- **The request**: Look for the string "with" in the lines and copy each line that has it.
====================
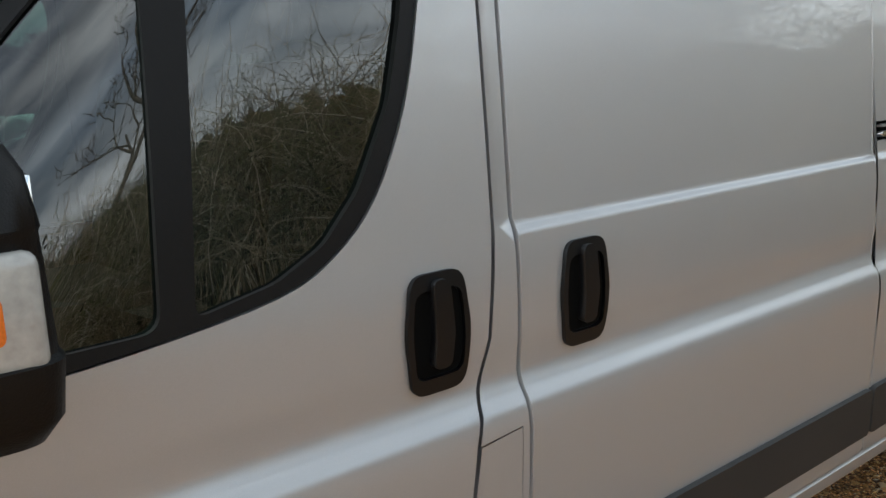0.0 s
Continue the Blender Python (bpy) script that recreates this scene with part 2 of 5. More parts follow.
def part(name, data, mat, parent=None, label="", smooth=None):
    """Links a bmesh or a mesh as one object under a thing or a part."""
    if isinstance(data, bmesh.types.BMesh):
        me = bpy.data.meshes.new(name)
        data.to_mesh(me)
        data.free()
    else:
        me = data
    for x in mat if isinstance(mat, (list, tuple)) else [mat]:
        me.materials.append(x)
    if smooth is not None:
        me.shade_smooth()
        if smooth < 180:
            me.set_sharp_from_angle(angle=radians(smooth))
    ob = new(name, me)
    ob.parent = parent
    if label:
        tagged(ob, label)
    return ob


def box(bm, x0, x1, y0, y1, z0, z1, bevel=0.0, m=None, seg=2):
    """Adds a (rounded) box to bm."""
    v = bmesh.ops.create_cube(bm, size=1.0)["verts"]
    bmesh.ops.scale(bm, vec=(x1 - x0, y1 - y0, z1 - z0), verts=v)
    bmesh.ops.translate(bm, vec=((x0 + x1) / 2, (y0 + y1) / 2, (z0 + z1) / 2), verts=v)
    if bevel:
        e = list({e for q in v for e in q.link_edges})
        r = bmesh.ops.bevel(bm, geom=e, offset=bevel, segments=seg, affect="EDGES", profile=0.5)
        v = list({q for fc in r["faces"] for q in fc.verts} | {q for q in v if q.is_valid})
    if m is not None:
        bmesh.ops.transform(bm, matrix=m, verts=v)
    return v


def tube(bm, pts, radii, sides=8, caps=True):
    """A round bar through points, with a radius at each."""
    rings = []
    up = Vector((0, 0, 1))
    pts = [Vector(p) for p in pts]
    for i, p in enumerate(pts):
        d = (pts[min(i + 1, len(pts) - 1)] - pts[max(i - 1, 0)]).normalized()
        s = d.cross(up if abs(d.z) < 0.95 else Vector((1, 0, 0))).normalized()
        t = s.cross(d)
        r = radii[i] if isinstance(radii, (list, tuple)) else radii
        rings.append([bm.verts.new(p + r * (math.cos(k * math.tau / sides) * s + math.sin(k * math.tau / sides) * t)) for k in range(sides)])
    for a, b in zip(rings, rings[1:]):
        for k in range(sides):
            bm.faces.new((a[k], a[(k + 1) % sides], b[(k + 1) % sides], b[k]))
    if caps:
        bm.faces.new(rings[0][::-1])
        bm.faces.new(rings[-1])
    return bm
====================
- **Exercise result**:
Continue the Blender Python (bpy) script that recreates this scene with part 2 of 5. More parts follow.
    """A round bar through points, with a radius at each."""